Efinix, a semiconductor start-up based in Santa Clara, is trying to create a programmable chip that can be customized for machine learning used in applications like robotic arms, autonomous drones, security cameras, and driverless cars.
The goal is to make these chips small and efficient enough for factory sensors and even smartphones, which usually defer machine learning tasks to the cloud. Efinix is betting on a field programmable gate array (FPGA), a type of chip that contains logic blocks connected through programmable interconnects to form digital circuits.
The firm was started by Sammy Cheung, a former senior director of Altera’s custom silicon unit and vice president at programmable chipmaker Stretch. The other founder was chief technology officer Tony Ngai, a chip architect who helped design commercial FPGAs for Xilinx, Lattice, and Altera, which Intel acquired for $16.7 billion in 2015.
Since its 2012 founding, the company has eschewed raising large amounts of venture capital to build its new architecture, called Quantum. Efinix almost shipped its first programmable chip two years ago but decided against it to further develop the technology. “This is not easy,” Cheung, the company’s chief executive, told Electronic Design.
“We didn’t think we would last that long. We are experienced enough to know that it takes a long time, so no need to rush it,” Cheung said, adding that Efinix would continue to benefit from the slowing of Moore’s Law, the chip industry’s instruction manual and the source of Xilinx and Altera’s long reign in programmable logic.
Traditionally, FPGAs are divided into separate routing and logic blocks arranged in a checkerboard pattern. The individual cells are interconnected in different ways depending on the application. These chips are typically bulky and expensive because it requires lots of extra circuitry to ensure that the logic blocks can be stitched together in the most complex way possible.
Efinix built a cell that can perform either logic or routing functions, allowing chips to be manufactured four times smaller and two times more efficient as traditional FPGAs. Cheung said that the company’s XLR cell would enable devices to run machine learning locally instead of using remote servers, where the algorithms are typically trained on GPUs.

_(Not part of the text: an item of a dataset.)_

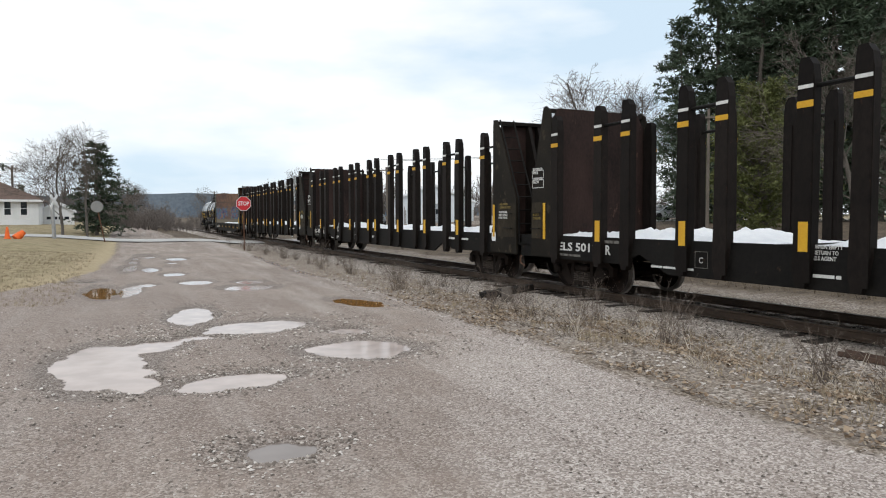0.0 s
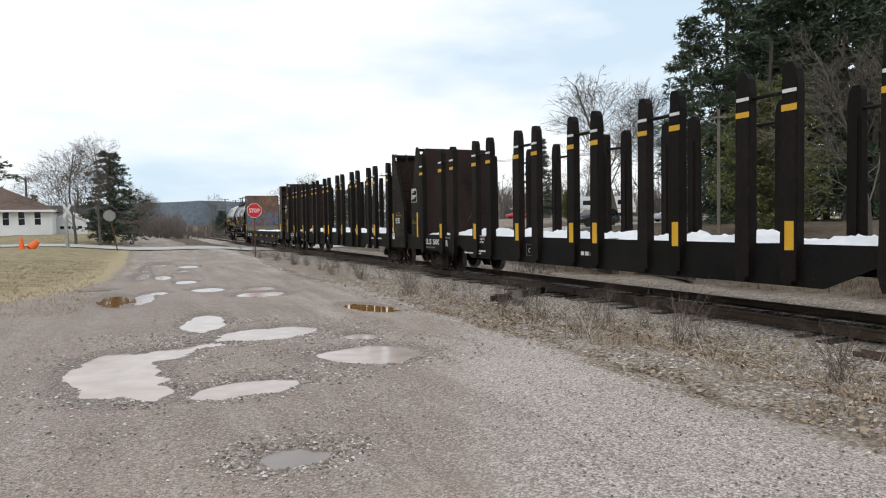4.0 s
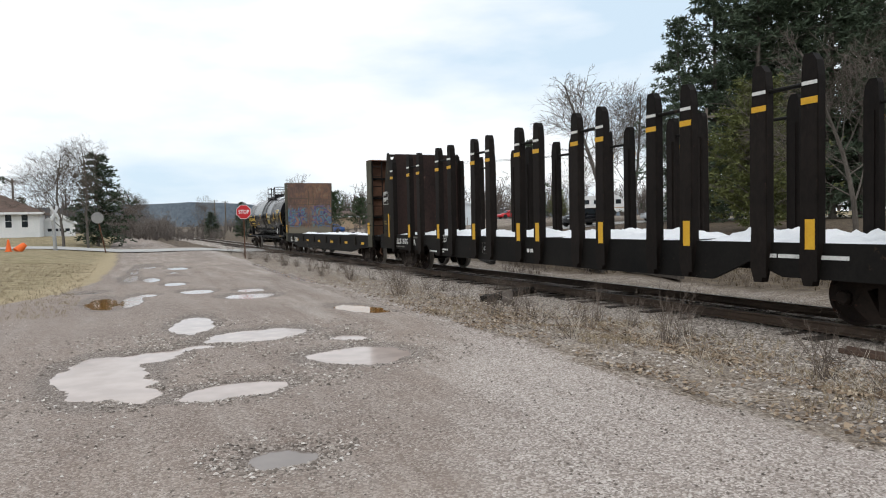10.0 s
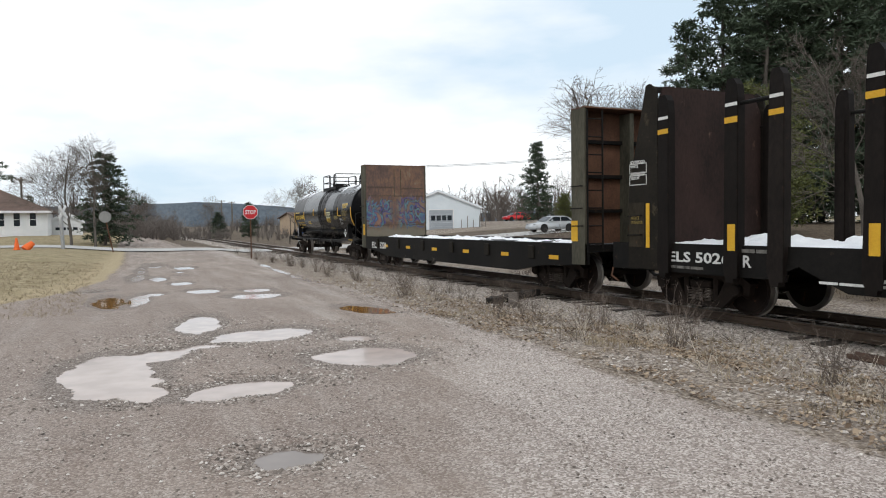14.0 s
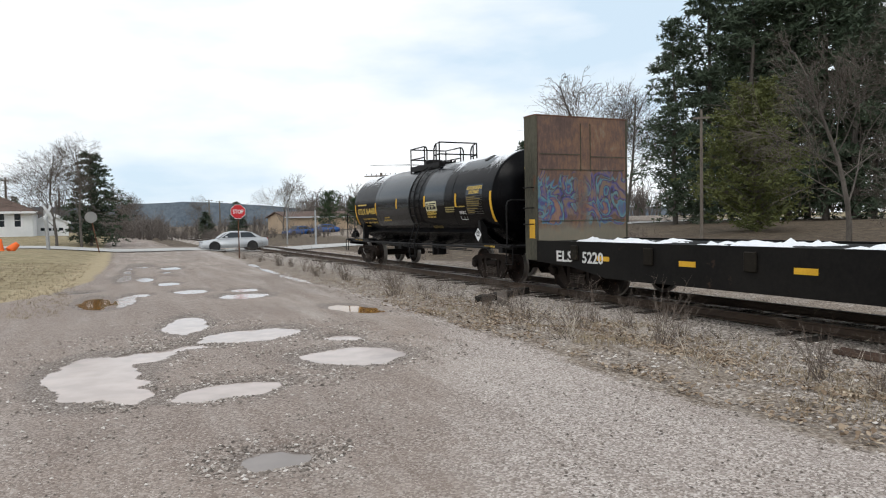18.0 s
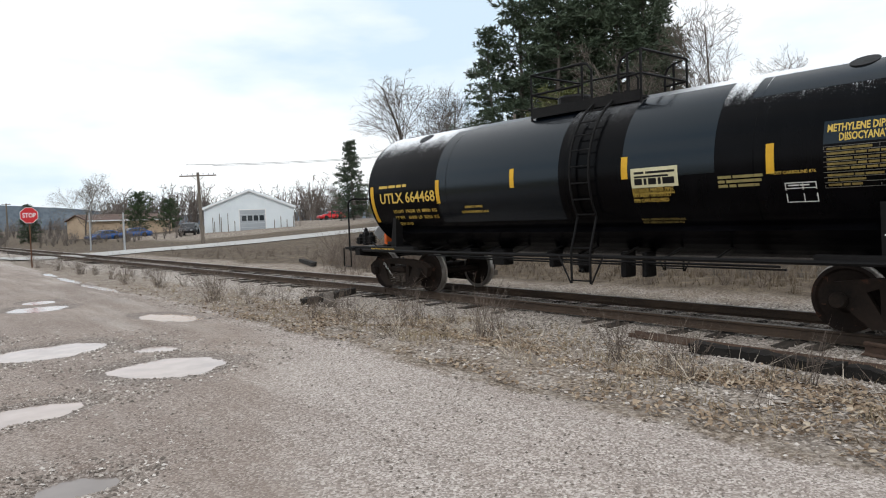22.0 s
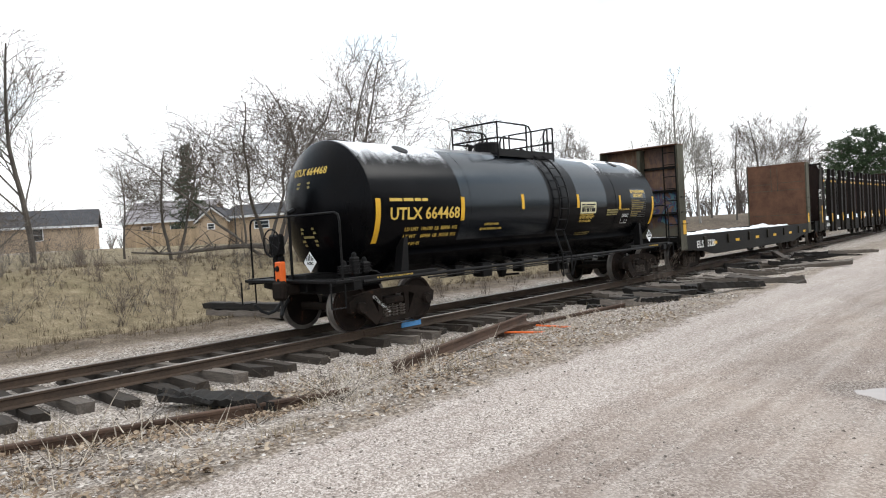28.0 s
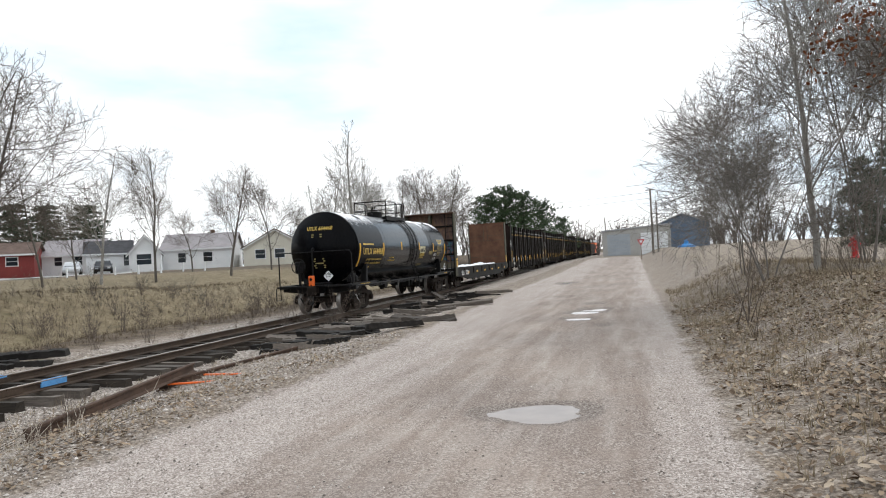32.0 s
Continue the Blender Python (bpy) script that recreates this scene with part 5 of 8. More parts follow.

“We can also build logic for whatever performance we need,” Cheung said. Efinix plans to release chips targeting autonomous cars down to industrial sensors in the second half of 2018. Further out, the 20-person firm plans to sell server chips that handle the inferencing phase of machine learning, in which algorithms apply what they have learned.
Efinix claims to cut down on interconnect resistance that has worsened as the transistors inside FPGAs continue to shrink. To limit resistance, chipmakers are putting between 10 and 14 metal layers inside advanced chips, while Efinix manufacture chips with only seven slivers of metal. That means lower costs and easier integration with other chips like ASICs.

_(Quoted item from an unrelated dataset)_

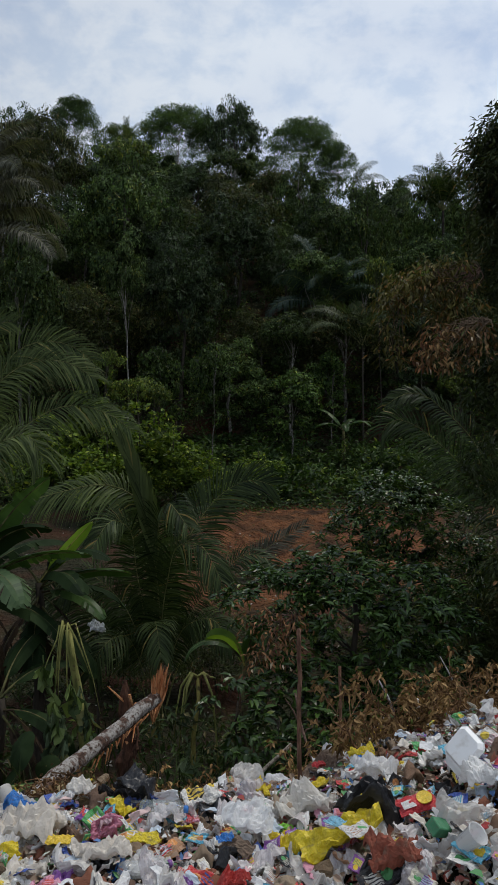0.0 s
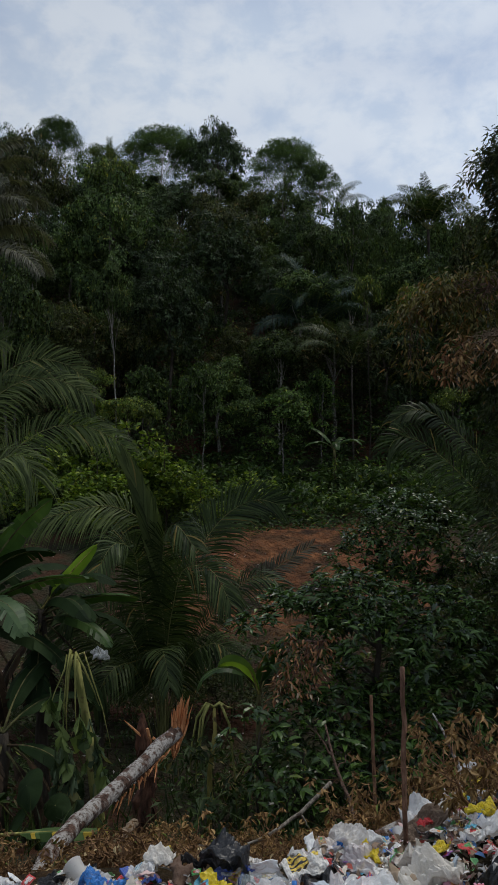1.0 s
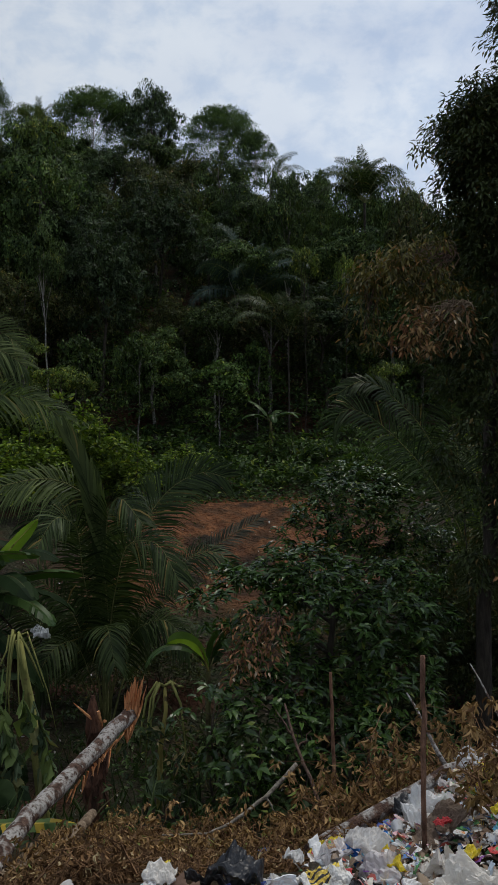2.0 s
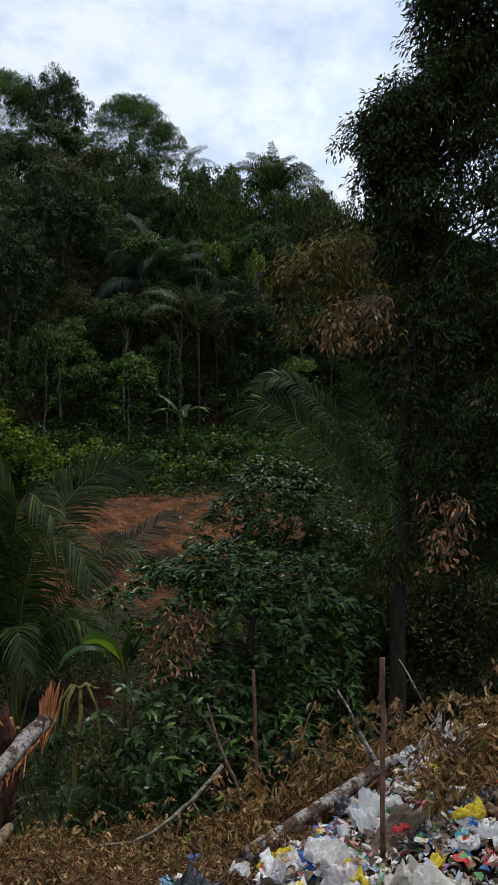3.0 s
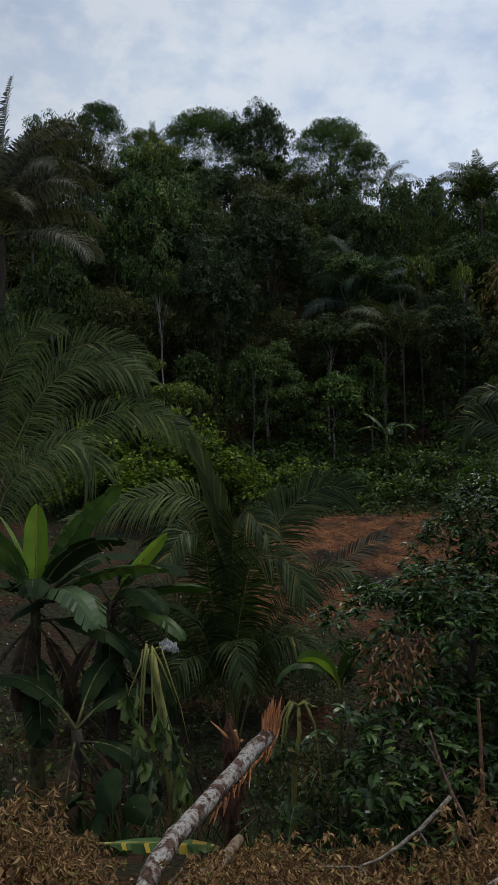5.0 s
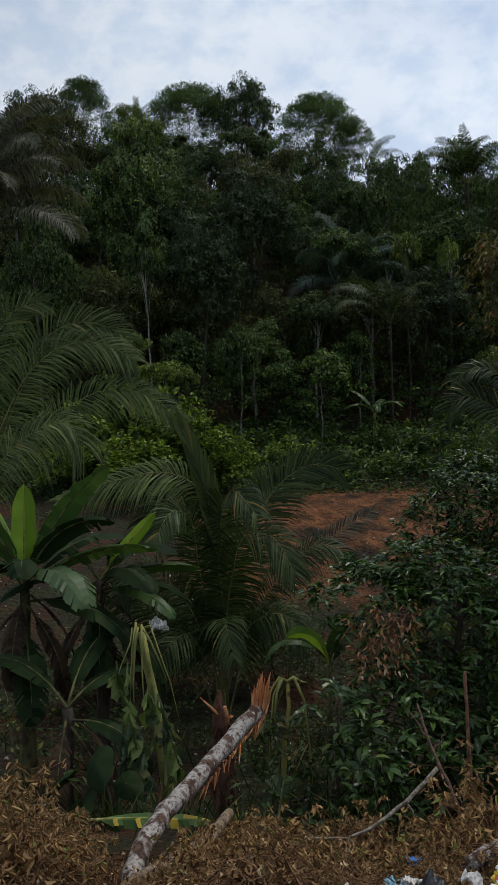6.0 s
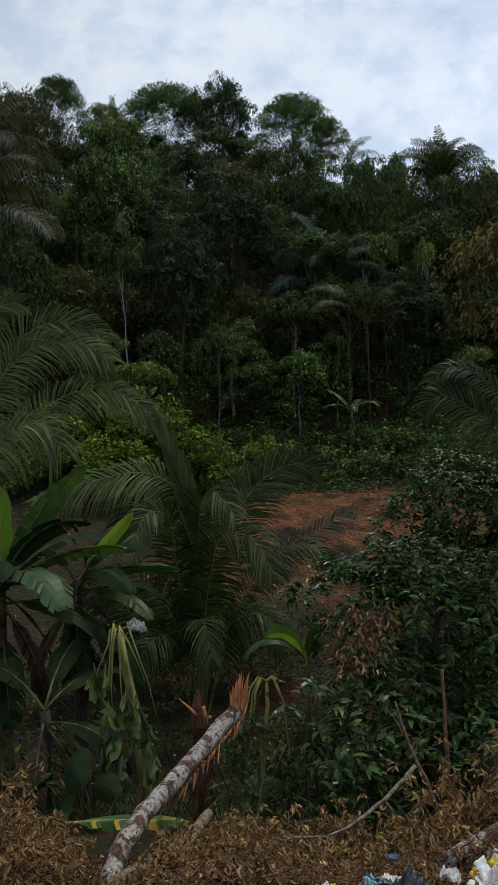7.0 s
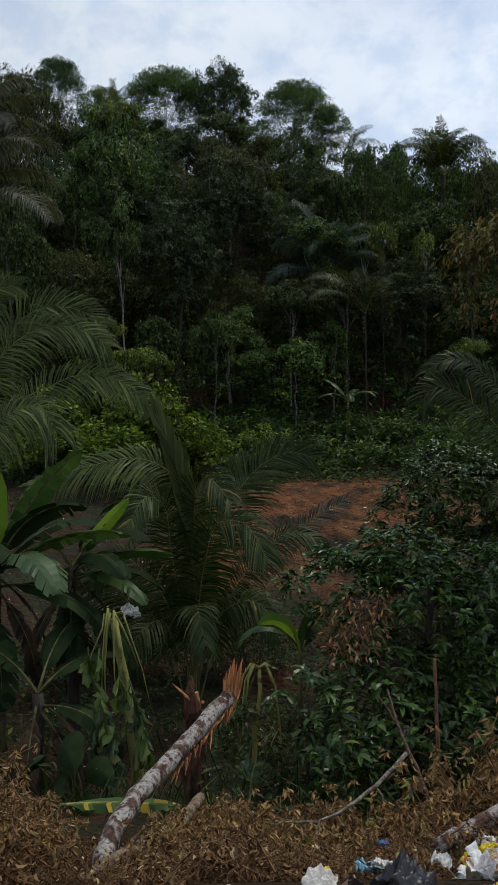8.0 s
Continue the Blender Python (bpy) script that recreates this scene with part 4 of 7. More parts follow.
palm("tall palm with dark drooping grey fronds", (-13.4, 38, -1.0), [
    (80, 88, 62, 8.2, 0.9, 0.3), (20, 84, 5, 6.6, 0.95, 0.8), (0, 70, -40, 5.8, 1.0, 1.0), (-20, 50, -50, 5.2, 1.0, 1.0), (10, 35, -60, 5.2, 1.0, 1.0), (150, 70, -20, 6.0, 0.9, 0.8), (-80, 60, -40, 5.0, 0.9, 0.9), (200, 50, -40, 5.5, 0.9, 0.9), (45, 80, 20, 7.0, 0.9, 0.7), (5, 78, -15, 6.2, 1.0, 0.9), (-8, 84, -5, 6.6, 1.0, 0.9), (-35, 62, -60, 5.6, 1.0, 1.0), (25, 20, -70, 5.2, 1.0, 1.0), (-10, 5, -70, 5.0, 1.0, 1.0), (-60, 30, -70, 5.0, 1.0, 1.0), (12, 60, -50, 5.8, 1.0, 1.0)], PALM_DRY, (12.6, 0.22), "forest_palm", bark=BARK_DARK, broad=2.6)
palm("coconut palm standing among the trees", (14.0, 60, 8.0), [
    (95, 88, 64, 4.6, 0.8, 0.2), (150, 80, 10, 4.6, 0.9, 0.5), (40, 80, 20, 4.6, 0.9, 0.5), (175, 70, -45, 4.6, 0.9, 0.9), (190, 60, -60, 4.4, 0.9, 0.9), (10, 70, -40, 4.6, 0.9, 0.8), (-10, 55, -60, 4.4, 0.9, 0.9), (165, 45, -75, 4.4, 0.9, 1.0), (-80, 70, -50, 4.4, 0.9, 0.9), (-50, 60, -60, 4.4, 0.9, 0.9), (-120, 62, -60, 4.4, 0.9, 0.9), (60, 75, 0, 4.6, 0.9, 0.6), (200, 40, -80, 4.2, 0.9, 0.9), (-30, 30, -80, 4.2, 0.9, 0.9)], PALM, (11.2, 0.09), bark=BARK_DARK, broad=2.0)
palm("small palm on the skyline", (-13.8, 88, 26.0), [
    (80, 85, 40, 4.0, 0.7, 0.3), (160, 70, -10, 4.0, 0.7, 0.6), (20, 70, 0, 4.0, 0.7, 0.6), (190, 50, -50, 3.6, 0.7, 0.8), (-10, 50, -50, 3.6, 0.7, 0.8), (-80, 60, -20, 3.6, 0.7, 0.8)], PALM_PALE, (9.5, 0.2))
palm("small palm on the skyline", (9.8, 80, 19.6), [
    (40, 60, -30, 4.0, 0.8, 0.8), (0, 50, -50, 4.0, 0.8, 0.9), (160, 60, -30, 4.0, 0.8, 0.8), (-60, 50, -50, 4.0, 0.8, 0.8), (-20, 70, -10, 4.0, 0.8, 0.6)], PALM, (7.8, 0.18))
palm("dark forest palm drooping over the understorey", (6.6, 50, 1.5), [
    (180, 60, -40, 4.6, 0.8, 0.8), (150, 70, -20, 4.6, 0.8, 0.6), (20, 66, -30, 4.4, 0.8, 0.7), (-70, 50, -50, 4.0, 0.8, 0.8), (200, 40, -60, 4.2, 0.8, 0.8), (100, 70, 0, 4.4, 0.8, 0.6)], PALM, (6.4, 0.05), "forest_palm", bark=BARK_DARK, broad=1.8)


# ---- ground cover ----
def ground_cover():
    rng = np.random.RandomState(21)
    b = Buf()
    n = 42000
    y = rng.uniform(37.0, 60, n)
    x = rng.uniform(-0.5, 0.6, n) * y
    z = height(x, y) + rng.uniform(0.02, 0.5, n) ** 1.5
    leaves(b, np.stack([x, y, z], -1), ball(rng, n) * [1, 1, 0.3], ball(rng, n) * 0.5 + [0, -0.3, 1], rng.uniform(0.12, 0.32, n), rng.uniform(0.08, 0.2, n))
    # weeds round and over the dug plot
    n = 26000
    y = rng.uniform(10.5, 38, n)
    x = rng.uniform(-0.55, 0.6, n) * y
    keep = np.sin(x * 1.3 + 2) + np.sin(y * 0.9 + x * 0.5) + rng.normal(0, 0.5, n) > np.where((y > 26) & (x > -9) & (x < 8), np.where(x < 1.0, 1.0, 1.5), 0.35)
    x, y = x[keep], y[keep]
    n = len(x)
    z = height(x, y) + rng.uniform(0.0, 0.35, n) ** 1.3
    leaves(b, np.stack([x, y, z], -1), ball(rng, n) * [1, 1, 0.5] + [0, 0, 0.2], ball(rng, n) * 0.6 + [0, 0, 1], rng.uniform(0.08, 0.22, n), rng.uniform(0.04, 0.10, n))
    return solid("ground_cover", b, LEAF_COVER, "low green creepers and weeds covering the soil", "undergrowth", kind="stuff")


ground_cover()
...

The edits could make FPGAs more widespread. Traditional FPGAs are used in specialized applications where paying for new silicon every few years would be too costly, which include factory cameras that identify rotten food on an assembly line, processing cellular signals inside base stations, or prototyping custom chips. In addition, companies like Microsoft and Baidu are using FPGAs as accelerators in data centers.
Like graphics chips, FPGAs can run many mathematical operations in parallel. But unlike graphics chips, FPGAs can also be updated after manufacturing to conform to machine learning algorithms, which are still evolving. These are key benefits over custom ASICs from start-ups like ThinCI and Mythic that target cars and security cameras.
“The inference side of machine learning is still wide open,” said Steve Mensor, vice president of marketing for Achronix Semiconductors, in a May interview. Achronix, like start-ups Flex Logix and Menta, has started to license FPGAs so that the programmable logic can be squeezed on system-on-chips (SoCs), while cutting bandwidth and power consumption.
Companies like Efinix are fighting the low survival rates of programmable chip start-ups, which have had trouble keeping pace with improvements that Xilinx and Altera get from scaling transistors used in their chips. These firms can also invest amply in software tools for the complex task of programming FPGAs.
The fate of Tabula underlines the potential pitfalls. The company built a three-dimensional FPGA that reprogrammed itself automatically to create shortcuts between logic blocks. The architecture was supposed to enable more efficient chips that could be sold for less than $200. But the company stopped operating in 2015 after it burned around $215 million tweaking the technology and software tools.
Efinix has been trying to stay under the radar for the last five years, but it recently raised $9.5 million from investors including Xilinx. In a statement, Salil Raje, Xilinx’s senior vice president of software and IP products, said that “Efinix’s solution can address a wide variety of applications that are typically not served by today’s FPGAs.”
Cheung said that both companies would avoid stepping on each other’s toes. Efinix is trying to sell programmable chips for high-volume applications where power and size are priorities. “I have customers pre-paying before we even ship a product, which is new for this industry,” Cheung said.